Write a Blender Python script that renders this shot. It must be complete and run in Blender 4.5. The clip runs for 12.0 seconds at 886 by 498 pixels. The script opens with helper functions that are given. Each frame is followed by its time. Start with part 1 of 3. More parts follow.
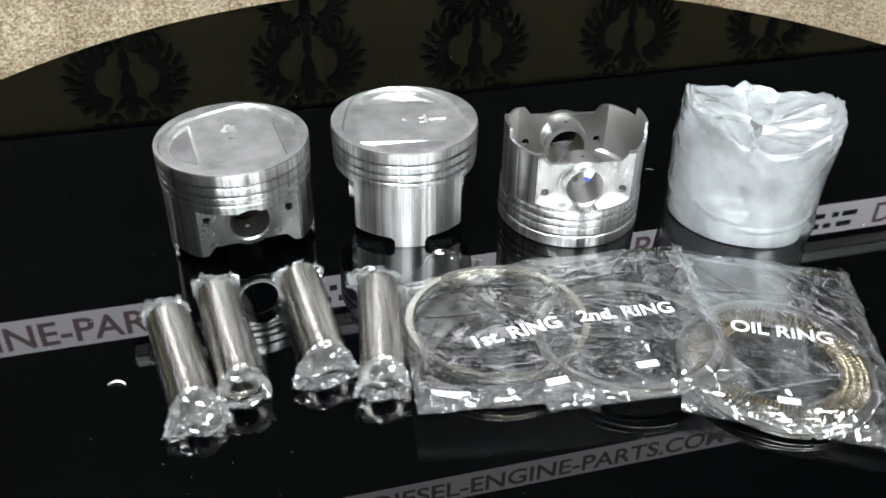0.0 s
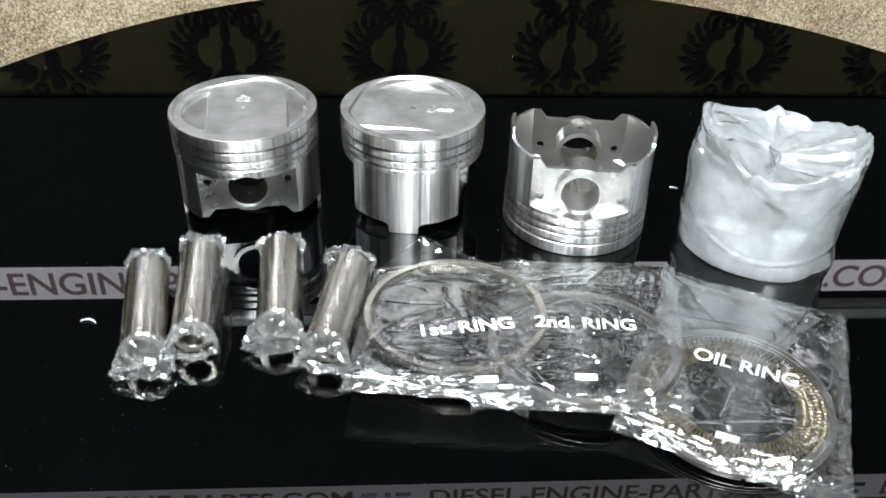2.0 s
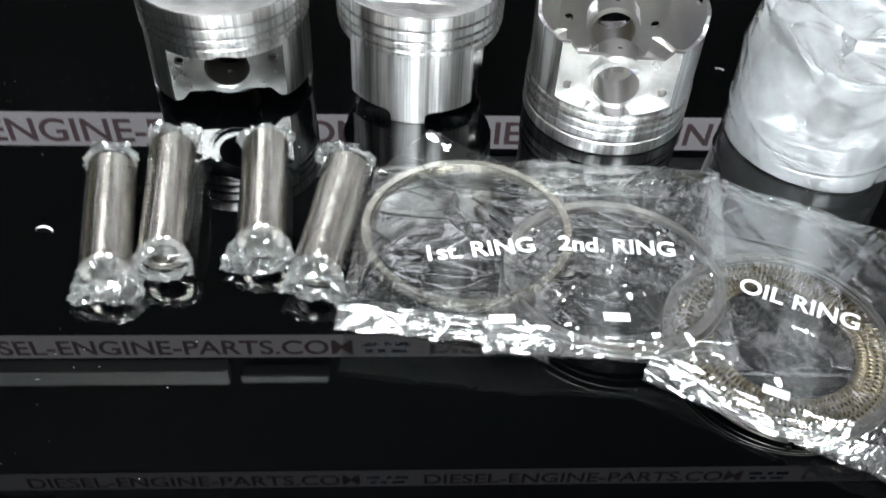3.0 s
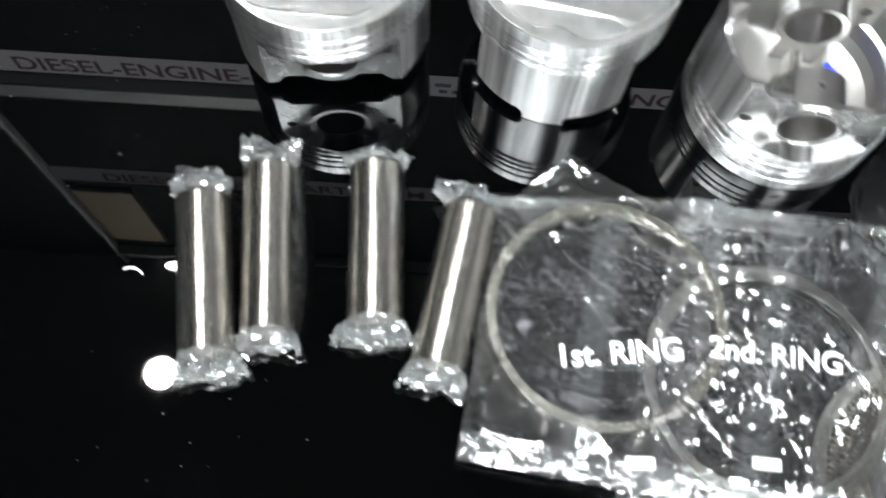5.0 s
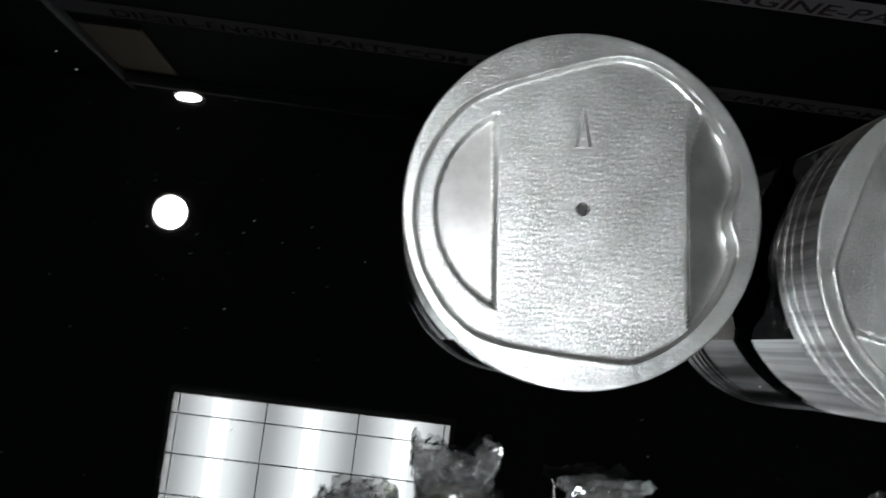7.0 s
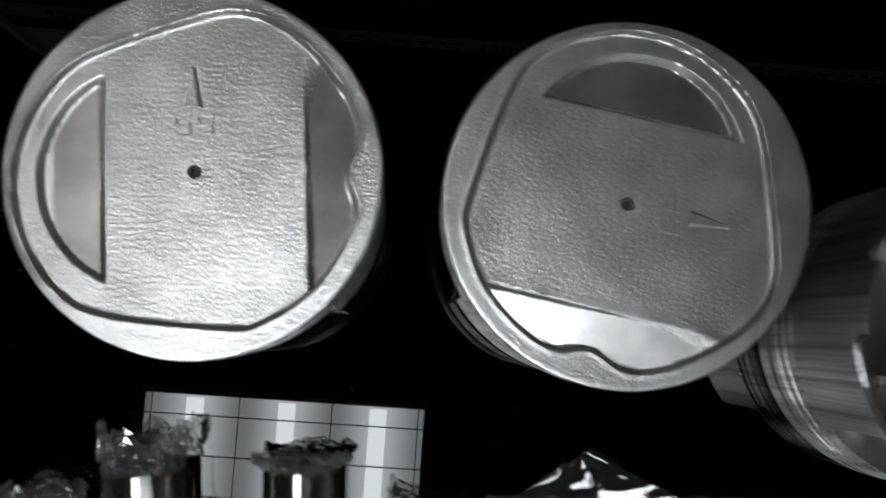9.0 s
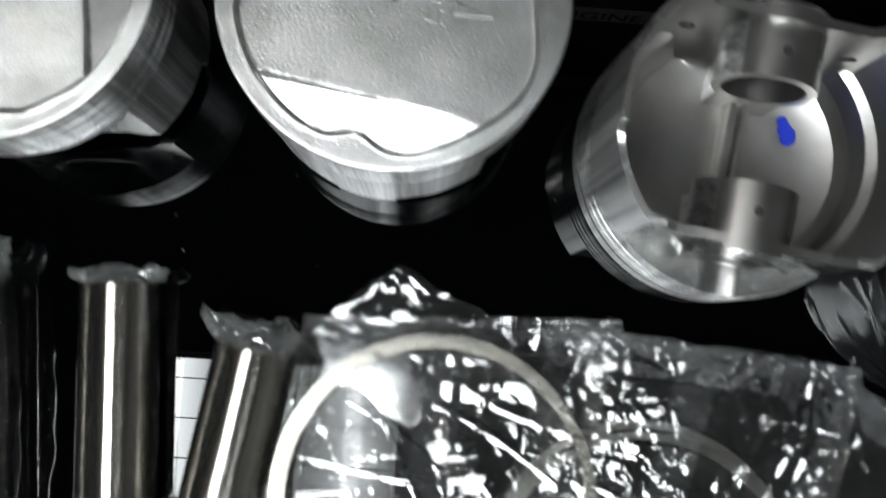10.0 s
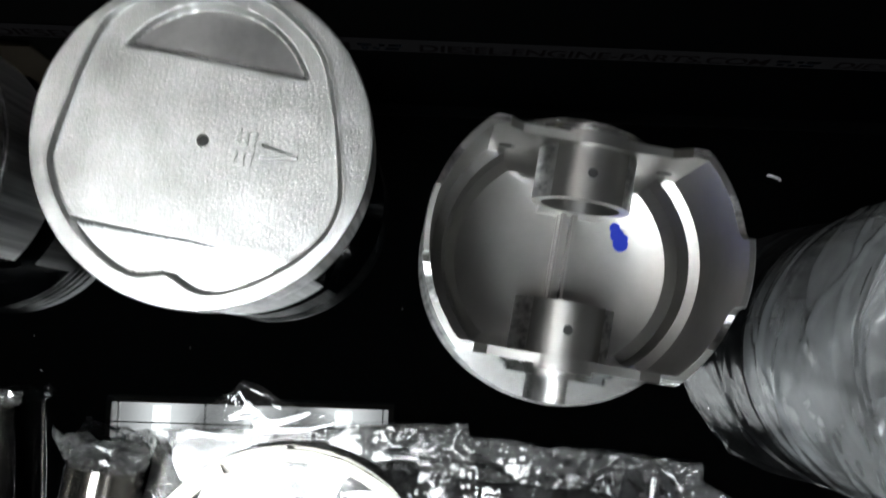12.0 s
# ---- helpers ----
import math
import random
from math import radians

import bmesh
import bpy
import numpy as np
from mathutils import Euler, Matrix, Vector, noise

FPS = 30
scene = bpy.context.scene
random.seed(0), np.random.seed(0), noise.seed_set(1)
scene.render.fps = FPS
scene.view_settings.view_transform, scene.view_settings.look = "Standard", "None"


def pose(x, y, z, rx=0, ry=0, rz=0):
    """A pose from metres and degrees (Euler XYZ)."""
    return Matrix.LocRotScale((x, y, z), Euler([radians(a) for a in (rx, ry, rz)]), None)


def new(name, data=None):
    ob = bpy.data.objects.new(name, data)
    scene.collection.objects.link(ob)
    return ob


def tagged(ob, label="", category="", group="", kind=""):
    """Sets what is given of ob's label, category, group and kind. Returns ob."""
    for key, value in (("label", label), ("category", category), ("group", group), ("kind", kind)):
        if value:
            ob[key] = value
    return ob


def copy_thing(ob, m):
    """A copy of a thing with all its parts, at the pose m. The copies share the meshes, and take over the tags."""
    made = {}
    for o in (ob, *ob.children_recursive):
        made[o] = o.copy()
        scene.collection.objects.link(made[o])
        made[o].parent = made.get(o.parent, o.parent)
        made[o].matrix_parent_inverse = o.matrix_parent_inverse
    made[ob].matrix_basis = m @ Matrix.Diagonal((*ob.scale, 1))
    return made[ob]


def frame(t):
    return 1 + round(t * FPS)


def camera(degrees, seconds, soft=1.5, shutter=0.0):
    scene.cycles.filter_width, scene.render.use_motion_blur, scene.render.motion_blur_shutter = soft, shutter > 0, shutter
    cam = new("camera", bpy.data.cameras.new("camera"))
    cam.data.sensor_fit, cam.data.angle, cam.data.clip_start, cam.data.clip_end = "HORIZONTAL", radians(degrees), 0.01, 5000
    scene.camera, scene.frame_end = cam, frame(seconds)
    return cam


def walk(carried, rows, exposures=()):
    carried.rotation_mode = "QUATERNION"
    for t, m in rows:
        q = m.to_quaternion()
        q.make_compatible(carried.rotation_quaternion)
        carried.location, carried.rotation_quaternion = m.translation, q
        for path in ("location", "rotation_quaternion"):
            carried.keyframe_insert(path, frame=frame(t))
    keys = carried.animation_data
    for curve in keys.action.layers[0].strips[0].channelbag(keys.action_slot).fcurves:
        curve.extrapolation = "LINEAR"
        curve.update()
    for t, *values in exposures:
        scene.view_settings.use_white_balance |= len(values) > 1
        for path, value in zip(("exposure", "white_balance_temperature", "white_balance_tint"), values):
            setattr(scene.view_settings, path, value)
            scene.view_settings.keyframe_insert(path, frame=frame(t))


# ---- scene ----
cam = camera(51.48, 12.0, soft=1.6, shutter=0.4)
# seconds, place, turn
PATH = [
    (0, -0.1049, -0.4754, 0.3181, 54.32, -0.85, -14.68),
    (0.5, -0.0554, -0.4907, 0.3156, 54.50, -1.14, -8.29),
    (1, -0.0202, -0.4986, 0.3157, 54.49, -1.35, -3.78),
    (1.5, -0.0116, -0.4989, 0.3175, 54.22, -1.54, -2.61),
    (2, -0.0127, -0.4967, 0.3154, 54.34, -1.43, -2.81),
    (2.5, -0.0132, -0.4686, 0.3159, 51.38, -1.75, -2.55),
    (2.8, -0.0121, -0.4360, 0.3109, 45.90, -1.63, -2.44),
    (3, -0.0127, -0.4182, 0.3055, 43.17, -2.23, -1.96),
    (3.2, -0.0176, -0.4120, 0.3037, 41.90, -2.88, -1.96),
    (4.8, -0.0342, -0.2517, 0.3500, 20.87, -1.45, 0.96),
    (5, -0.0487, -0.2325, 0.3594, 19.74, -1.49, 3.06),
    (5.5, -0.0876, -0.1549, 0.3802, 14.82, -2.53, 5.58),
    (6, -0.1297, -0.0846, 0.3381, 10.30, -3.04, 6.30),
    (6.5, -0.1558, -0.0493, 0.3021, 6.66, -3.12, 6.75),
    (7, -0.1413, -0.0374, 0.2802, 5.85, -2.93, 7.09),
    (7.2, -0.1302, -0.0313, 0.2763, 5.80, -2.99, 7.13),
    (8.8, -0.0669, -0.0288, 0.2717, 5.11, -2.50, 3.93),
    (9, -0.0492, -0.0332, 0.2743, 5.13, -2.22, 3.95),
    (9.5, -0.0163, -0.0460, 0.2795, 4.38, -1.81, 3.45),
    (10, 0.0089, -0.0773, 0.2812, 4.15, -2.06, 3.73),
    (10.5, 0.0387, -0.1126, 0.2939, 5.43, -1.14, 3.41),
    (11, 0.0444, -0.1052, 0.2726, 5.09, -1.76, 2.97),
    (11.2, 0.0499, -0.0925, 0.2719, 5.13, -1.64, 3.04),
    (11.5, 0.0549, -0.0745, 0.2757, 4.99, -1.71, 2.49),
    (12, 0.0562, -0.0492, 0.2944, 5.76, -1.64, 1.89),
]
EXPOSURES = [(0.0, 0.78), (3.2, 0.80), (5.0, 0.85), (5.5, 0.6), (6.0, 0.1), (6.5, -0.52), (7.0, -0.9), (9.0, -2.32), (9.5, -1.87), (10.5, -0.62), (12.0, -1.2)]
walk(cam, [(t, pose(x, y, z, a, b, c)) for t, x, y, z, a, b, c in PATH], EXPOSURES)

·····

▶ [Job] Using the data above, print every line exactly, omitting pictures.

▶ [Result of the exercise]
Write a Blender Python script that renders this shot. It must be complete and run in Blender 4.5. The clip runs for 12.0 seconds at 886 by 498 pixels. The script opens with helper functions that are given. Each frame is followed by its time. Start with part 1 of 3. More parts follow.
0.0 s
2.0 s
3.0 s
5.0 s
7.0 s
9.0 s
10.0 s
12.0 s
# ---- helpers ----
import math
import random
from math import radians

import bmesh
import bpy
import numpy as np
from mathutils import Euler, Matrix, Vector, noise

FPS = 30
scene = bpy.context.scene
random.seed(0), np.random.seed(0), noise.seed_set(1)
scene.render.fps = FPS
scene.view_settings.view_transform, scene.view_settings.look = "Standard", "None"


def pose(x, y, z, rx=0, ry=0, rz=0):
    """A pose from metres and degrees (Euler XYZ)."""
    return Matrix.LocRotScale((x, y, z), Euler([radians(a) for a in (rx, ry, rz)]), None)


def new(name, data=None):
    ob = bpy.data.objects.new(name, data)
    scene.collection.objects.link(ob)
    return ob


def tagged(ob, label="", category="", group="", kind=""):
    """Sets what is given of ob's label, category, group and kind. Returns ob."""
    for key, value in (("label", label), ("category", category), ("group", group), ("kind", kind)):
        if value:
            ob[key] = value
    return ob


def copy_thing(ob, m):
    """A copy of a thing with all its parts, at the pose m. The copies share the meshes, and take over the tags."""
    made = {}
    for o in (ob, *ob.children_recursive):
        made[o] = o.copy()
        scene.collection.objects.link(made[o])
        made[o].parent = made.get(o.parent, o.parent)
        made[o].matrix_parent_inverse = o.matrix_parent_inverse
    made[ob].matrix_basis = m @ Matrix.Diagonal((*ob.scale, 1))
    return made[ob]


def frame(t):
    return 1 + round(t * FPS)


def camera(degrees, seconds, soft=1.5, shutter=0.0):
    scene.cycles.filter_width, scene.render.use_motion_blur, scene.render.motion_blur_shutter = soft, shutter > 0, shutter
    cam = new("camera", bpy.data.cameras.new("camera"))
    cam.data.sensor_fit, cam.data.angle, cam.data.clip_start, cam.data.clip_end = "HORIZONTAL", radians(degrees), 0.01, 5000
    scene.camera, scene.frame_end = cam, frame(seconds)
    return cam


def walk(carried, rows, exposures=()):
    carried.rotation_mode = "QUATERNION"
    for t, m in rows:
        q = m.to_quaternion()
        q.make_compatible(carried.rotation_quaternion)
        carried.location, carried.rotation_quaternion = m.translation, q
        for path in ("location", "rotation_quaternion"):
            carried.keyframe_insert(path, frame=frame(t))
    keys = carried.animation_data
    for curve in keys.action.layers[0].strips[0].channelbag(keys.action_slot).fcurves:
        curve.extrapolation = "LINEAR"
        curve.update()
    for t, *values in exposures:
        scene.view_settings.use_white_balance |= len(values) > 1
        for path, value in zip(("exposure", "white_balance_temperature", "white_balance_tint"), values):
            setattr(scene.view_settings, path, value)
            scene.view_settings.keyframe_insert(path, frame=frame(t))


# ---- scene ----
cam = camera(51.48, 12.0, soft=1.6, shutter=0.4)
# seconds, place, turn
PATH = [
    (0, -0.1049, -0.4754, 0.3181, 54.32, -0.85, -14.68),
    (0.5, -0.0554, -0.4907, 0.3156, 54.50, -1.14, -8.29),
    (1, -0.0202, -0.4986, 0.3157, 54.49, -1.35, -3.78),
    (1.5, -0.0116, -0.4989, 0.3175, 54.22, -1.54, -2.61),
    (2, -0.0127, -0.4967, 0.3154, 54.34, -1.43, -2.81),
    (2.5, -0.0132, -0.4686, 0.3159, 51.38, -1.75, -2.55),
    (2.8, -0.0121, -0.4360, 0.3109, 45.90, -1.63, -2.44),
    (3, -0.0127, -0.4182, 0.3055, 43.17, -2.23, -1.96),
    (3.2, -0.0176, -0.4120, 0.3037, 41.90, -2.88, -1.96),
    (4.8, -0.0342, -0.2517, 0.3500, 20.87, -1.45, 0.96),
    (5, -0.0487, -0.2325, 0.3594, 19.74, -1.49, 3.06),
    (5.5, -0.0876, -0.1549, 0.3802, 14.82, -2.53, 5.58),
    (6, -0.1297, -0.0846, 0.3381, 10.30, -3.04, 6.30),
    (6.5, -0.1558, -0.0493, 0.3021, 6.66, -3.12, 6.75),
    (7, -0.1413, -0.0374, 0.2802, 5.85, -2.93, 7.09),
    (7.2, -0.1302, -0.0313, 0.2763, 5.80, -2.99, 7.13),
    (8.8, -0.0669, -0.0288, 0.2717, 5.11, -2.50, 3.93),
    (9, -0.0492, -0.0332, 0.2743, 5.13, -2.22, 3.95),
    (9.5, -0.0163, -0.0460, 0.2795, 4.38, -1.81, 3.45),
    (10, 0.0089, -0.0773, 0.2812, 4.15, -2.06, 3.73),
    (10.5, 0.0387, -0.1126, 0.2939, 5.43, -1.14, 3.41),
    (11, 0.0444, -0.1052, 0.2726, 5.09, -1.76, 2.97),
    (11.2, 0.0499, -0.0925, 0.2719, 5.13, -1.64, 3.04),
    (11.5, 0.0549, -0.0745, 0.2757, 4.99, -1.71, 2.49),
    (12, 0.0562, -0.0492, 0.2944, 5.76, -1.64, 1.89),
]
EXPOSURES = [(0.0, 0.78), (3.2, 0.80), (5.0, 0.85), (5.5, 0.6), (6.0, 0.1), (6.5, -0.52), (7.0, -0.9), (9.0, -2.32), (9.5, -1.87), (10.5, -0.62), (12.0, -1.2)]
walk(cam, [(t, pose(x, y, z, a, b, c)) for t, x, y, z, a, b, c in PATH], EXPOSURES)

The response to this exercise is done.